Bazıları fena şaştılar, bunca köklü ilişkilerimiz, müttefik ilişkilerimiz olan Almanların, “soykırım” yalanıyla dönüp akrep gibi bizi sokmasına… Bunlar tarih bilmeyenlerin şaşkınlığıdır… Tarih biliyorsanız şaşırmazsınız…
Nasıl mı? Anlatalım:
Almanya I. Dünya Savaşı’nın sonuna doğru da bize kazık atmaya çalışmıştır. 1918 yılında Kafkas-İslam ordumuz, Azerbaycan’ı baştanbaşa geçmiş Bakû önlerine gelmiştir. Bu harekâtın cephe komutanı Halil Paşa, ordunun komutanı da Nuri Paşa’dır.
Halil Paşa’nın emir subayı ise Yüzbaşı Selahattin’dir. Yüzbaşı Selahattin, yaşadıklarını, tanıklıklarını kaydetmiştir defterlere. Yıllar sonra bu kayıtları rahmetli İlhan Selçuk “Yüzbaşı Selahattin’in Romanı” adıyla belgesel roman halinde yayımlamıştır.
Bu romanın, ordumuzun Bakû önlerinde olduğu günlerde neler yaşandığının yazılı olduğu bölümünü özetleyerek aktarırsam, “Alaman”nın ne olduğu yeterli netlikte anlaşılacaktır.
Evet buyurunuz:
“Bakû şehrinin savunması İngiliz Generali Tomson’a verilmişti. Kentte İngiliz, Rus, Ermeni birlikleri vardı.
Taarruzu nasıl düzenleyecektik?
Başta Alman Kurmay Başkanı Paküvin olmak üzere Alman grubu şu fikri savunuyorlardı:
-Büyük savaşın muharebeleri göstermiştir ki, bir düşman sahra mevzii topçu ateşiyle ezilmedikçe oraya süngü hücumuyla taarruz edilemez.”

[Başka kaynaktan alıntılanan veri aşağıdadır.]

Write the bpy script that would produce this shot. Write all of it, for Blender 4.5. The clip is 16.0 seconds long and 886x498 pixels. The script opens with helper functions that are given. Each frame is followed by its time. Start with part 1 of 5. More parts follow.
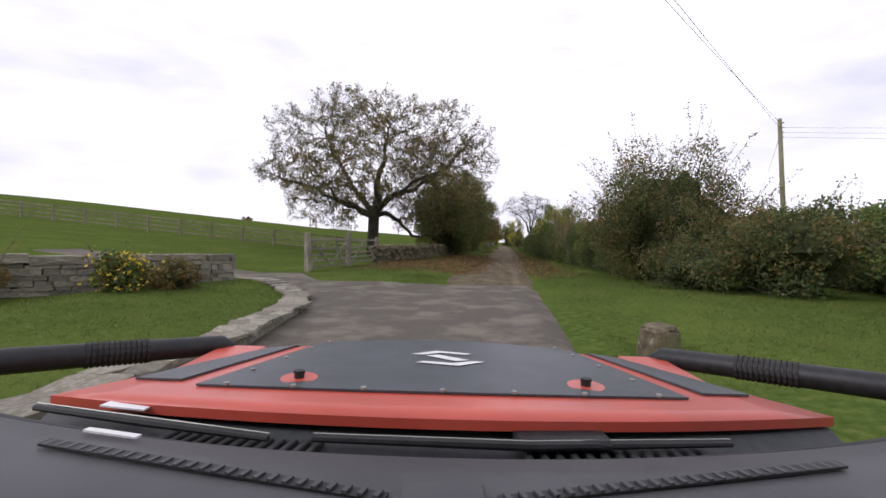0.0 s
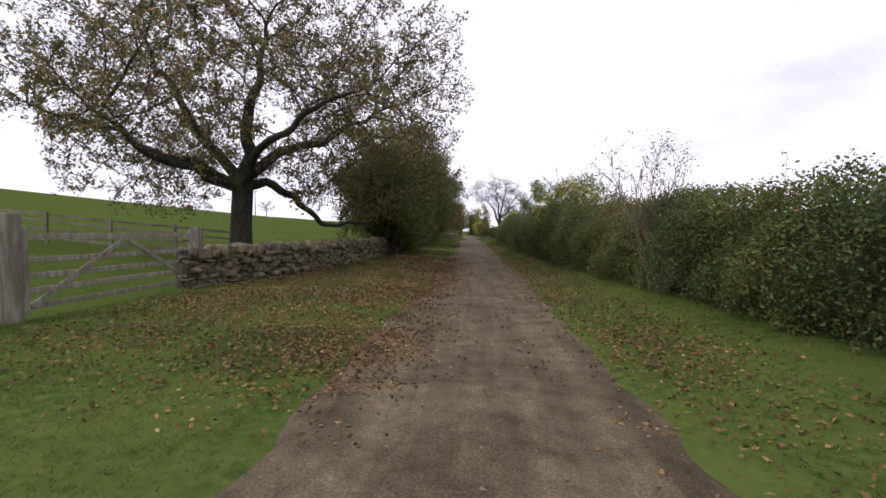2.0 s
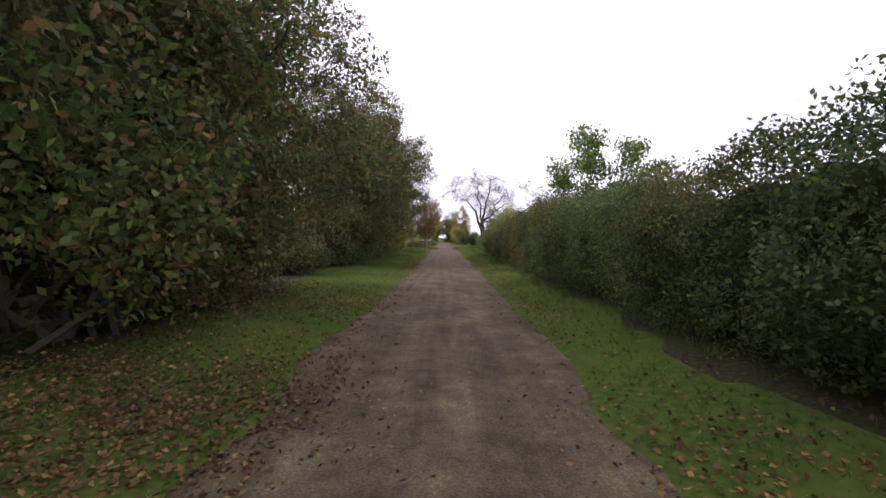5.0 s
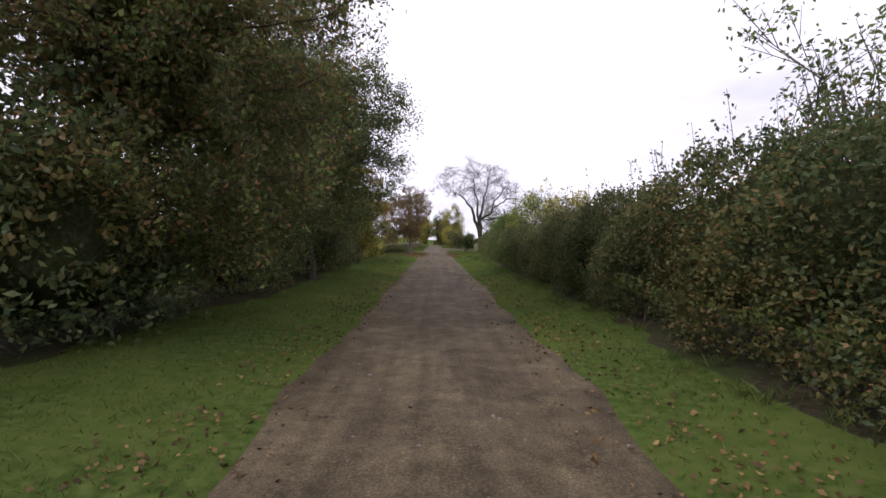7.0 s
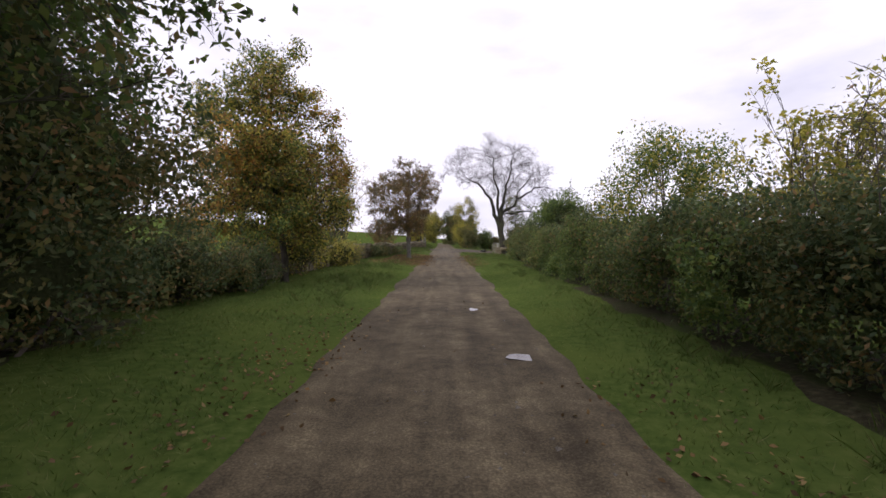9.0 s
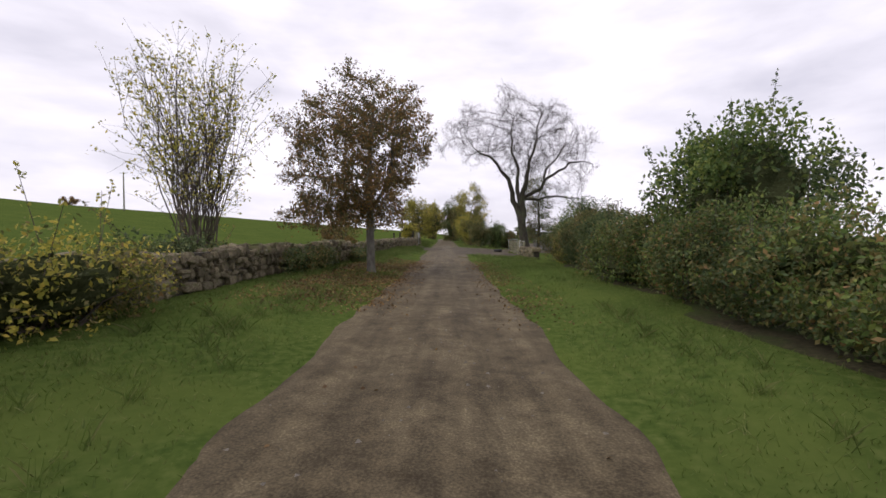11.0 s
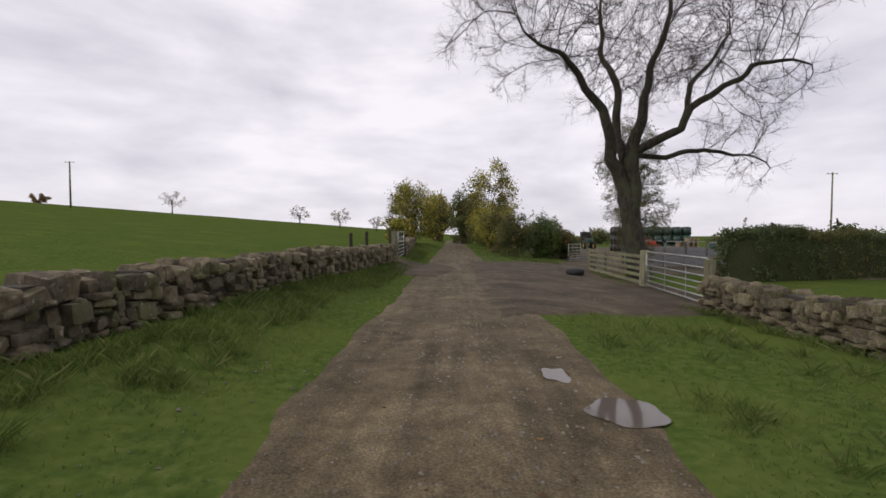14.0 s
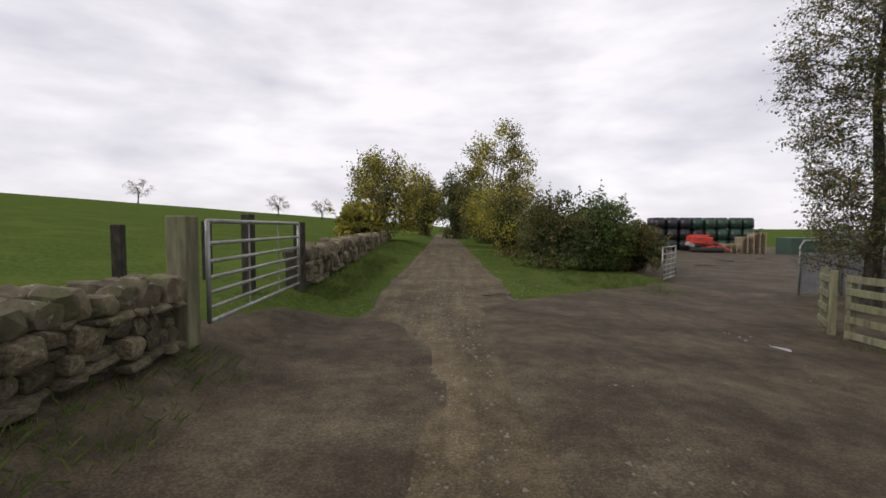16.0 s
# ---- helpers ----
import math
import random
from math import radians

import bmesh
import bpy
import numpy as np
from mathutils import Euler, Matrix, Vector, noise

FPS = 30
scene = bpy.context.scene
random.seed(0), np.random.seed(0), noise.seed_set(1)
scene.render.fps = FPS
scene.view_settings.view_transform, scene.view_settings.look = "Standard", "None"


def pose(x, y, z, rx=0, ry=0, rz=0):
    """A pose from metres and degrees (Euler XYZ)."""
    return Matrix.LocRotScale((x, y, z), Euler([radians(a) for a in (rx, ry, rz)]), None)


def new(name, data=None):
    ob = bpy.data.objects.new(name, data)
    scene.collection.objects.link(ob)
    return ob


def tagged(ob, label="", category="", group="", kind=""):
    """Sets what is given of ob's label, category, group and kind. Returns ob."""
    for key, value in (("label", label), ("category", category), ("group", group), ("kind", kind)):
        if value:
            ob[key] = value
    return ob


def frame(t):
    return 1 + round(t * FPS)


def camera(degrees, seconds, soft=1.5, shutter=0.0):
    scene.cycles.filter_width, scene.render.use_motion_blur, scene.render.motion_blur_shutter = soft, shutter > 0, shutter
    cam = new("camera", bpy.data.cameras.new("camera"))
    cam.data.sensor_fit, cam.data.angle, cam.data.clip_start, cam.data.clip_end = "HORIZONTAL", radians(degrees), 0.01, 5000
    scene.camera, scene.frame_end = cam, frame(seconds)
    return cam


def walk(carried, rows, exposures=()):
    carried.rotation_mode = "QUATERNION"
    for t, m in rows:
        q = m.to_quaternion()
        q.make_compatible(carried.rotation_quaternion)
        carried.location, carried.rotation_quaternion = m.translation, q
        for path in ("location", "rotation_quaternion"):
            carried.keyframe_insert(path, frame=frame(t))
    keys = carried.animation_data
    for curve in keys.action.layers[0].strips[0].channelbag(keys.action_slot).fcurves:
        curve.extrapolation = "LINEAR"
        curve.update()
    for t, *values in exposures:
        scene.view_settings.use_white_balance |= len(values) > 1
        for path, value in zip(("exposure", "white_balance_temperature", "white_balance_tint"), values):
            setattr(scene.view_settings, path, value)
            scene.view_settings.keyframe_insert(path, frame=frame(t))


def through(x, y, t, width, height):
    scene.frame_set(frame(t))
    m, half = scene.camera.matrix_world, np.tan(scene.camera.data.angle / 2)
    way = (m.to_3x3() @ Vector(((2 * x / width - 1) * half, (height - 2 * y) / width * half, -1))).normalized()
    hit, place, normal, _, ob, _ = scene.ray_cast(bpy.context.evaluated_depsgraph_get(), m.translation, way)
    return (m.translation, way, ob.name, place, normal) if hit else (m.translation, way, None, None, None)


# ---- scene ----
cam = camera(92.0, 16.0, soft=1.6)
PATH = [
    (0, pose(-0.000, 0.000, 1.276, 89.11, -0.26, 8.04)),
    (0.5, pose(-0.277, 3.356, 1.400, 89.20, -0.12, 6.88)),
    (1, pose(-0.479, 6.664, 1.474, 88.99, -0.13, 5.69)),
    (1.5, pose(-0.545, 10.076, 1.446, 88.91, 0.05, 4.55)),
    (2, pose(-0.584, 13.282, 1.459, 87.61, -0.01, 3.13)),
    (2.5, pose(-0.509, 16.472, 1.389, 88.41, 0.20, 1.82)),
    (3, pose(-0.332, 19.563, 1.448, 88.10, 0.19, 1.78)),
    (3.5, pose(-0.185, 22.476, 1.411, 88.24, 0.17, 1.29)),
    (4, pose(-0.076, 25.363, 1.402, 88.29, -0.47, 0.71)),
    (6.5, pose(-0.029, 41.258, 1.397, 88.87, 0.35, -0.80)),
    (7, pose(-0.060, 44.582, 1.446, 88.78, 0.18, -1.11)),
    (7.5, pose(-0.076, 47.738, 1.412, 89.02, -0.06, -0.69)),
    (8, pose(-0.057, 50.924, 1.397, 88.54, 0.18, -0.71)),
    (8.5, pose(-0.033, 54.163, 1.402, 88.31, -0.01, -0.37)),
    (9, pose(0.001, 57.539, 1.403, 88.62, -0.21, 0.24)),
    (11.5, pose(0.128, 75.763, 1.349, 87.79, -0.14, 0.58)),
    (12, pose(0.137, 79.460, 1.389, 87.63, 0.05, 0.97)),
    (12.5, pose(0.091, 83.024, 1.464, 87.84, 0.22, 0.93)),
    (13, pose(0.056, 86.562, 1.451, 87.78, 0.15, 0.92)),
    (13.5, pose(0.019, 90.051, 1.430, 88.05, -0.06, 1.34)),
    (14, pose(-0.064, 93.656, 1.394, 88.08, -0.07, 1.63)),
    (14.5, pose(-0.040, 97.095, 1.413, 87.97, 0.04, 1.29)),
    (15, pose(-0.029, 100.428, 1.430, 88.07, 0.07, 0.88)),
    (15.5, pose(-0.019, 103.980, 1.426, 87.78, -0.21, 0.45)),
    (16, pose(0.004, 107.321, 1.453, 87.05, -0.17, 0.47)),
]
walk(cam, PATH, exposures=[(0, 0.40, 6200, 21), (2.0, 0.46, 6150, 23), (4.0, 0.74, 6120, 26), (6.5, 0.55, 6100, 27), (8.0, 0.38, 6120, 26), (9.0, 0.36, 6180, 25), (11.5, 0.15, 6350, 21), (13.0, -0.04, 6400, 20), (14.5, -0.02, 6420, 19), (16, 0.05, 6450, 17)])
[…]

Halil Paşa ve Türk kurmayları, Almanların oyun peşinde olduklarının farkındadırlar, Alman vakit kazanıp Tiflis’teki birliklerinin buraya intikalini sağlama derdindedir. Top atışına gerek yoktur, düşmanla ordumuz arasındaki mesafe 600 metreden 2 kilometreye kadardır. Halil Paşa, yaveri Yüzbaşı Selahattin’e kurmaylarına iletilmek üzere şu emri verir:
-Basri’ye söyle, gece yarısından sonra saat 2’de birlikler süngü hücumuyla düşman siperlerine girecektir. Bu emrimi aynen Alman Kurmay Başkanına da söyleyin Tiflis’te Fon Kres’e süvari alayını hemen trenle Bakû’ya göndermesi için yazsın.
Yazacak, fakat o birlik gelemeyecektir, çünkü bizimkiler Halil Paşa’nın talimatıyla demiryolu köprüsünü havaya uçururlar.
Kitaba dönelim yine:
“Alman Kurmay Başkanı geziniyor, sinirli ve heyecanlı… İki şey bekliyor: Alman süvarisini taşıyan trenin Azerbaycan’a girdiğini bildirir telgraf… Ve Türklerin düşman siperlerine girmeden düşmanca farkına varılarak başarısızlığa uğratılması…(…) Tam bu sırada telefondan bir rapor geldi. Okudum. Düşmanın birinci hattına girilmiş, düşman geriye doğru kaçıyor, takip ediliyor. Bu haber hepimizi sevinçten çıldırttı. Alman:
-Olamaz, bu keşif kolu temasıdır, diyordu.
(…) Saat 9’a doğru sis açılmaya başlayınca manzarayı gördük. Birçok vapur Bakû’dan açılıyor, kentin bazı yerlerinde yangınlar gözüküyor, düşman son mevzilerinde direnmeye çalışıyordu. Kurmay Binbaşı Salih, Kurmay Başkanı Paküvin’e Almanca:
-İşte vapurların açılması düşmanın kaçtığına ve bizim başarımıza işarettir.
Kurmay Başkanı buna cevap verdi:
-Kaçan düşman değil, sizin zulmünüzü hesaplayan Ermenilerdir. Yazık ki, siz dünyanın en namuslu ve çalışkan milleti olan Ermenilere bu zulmü yapmakla tarihin en kötü damgasını yediniz… Salih Beğ:
-Onlara acımak bize düşmez, dedi.
Alman üzerine gitti:
-Bunu Türk’ün yağmacı ruhu yaptı!”
İşte budur Alman’ın kafasının içindekiler, neye şaşıyorsunuz, niye şaşıyorsunuz?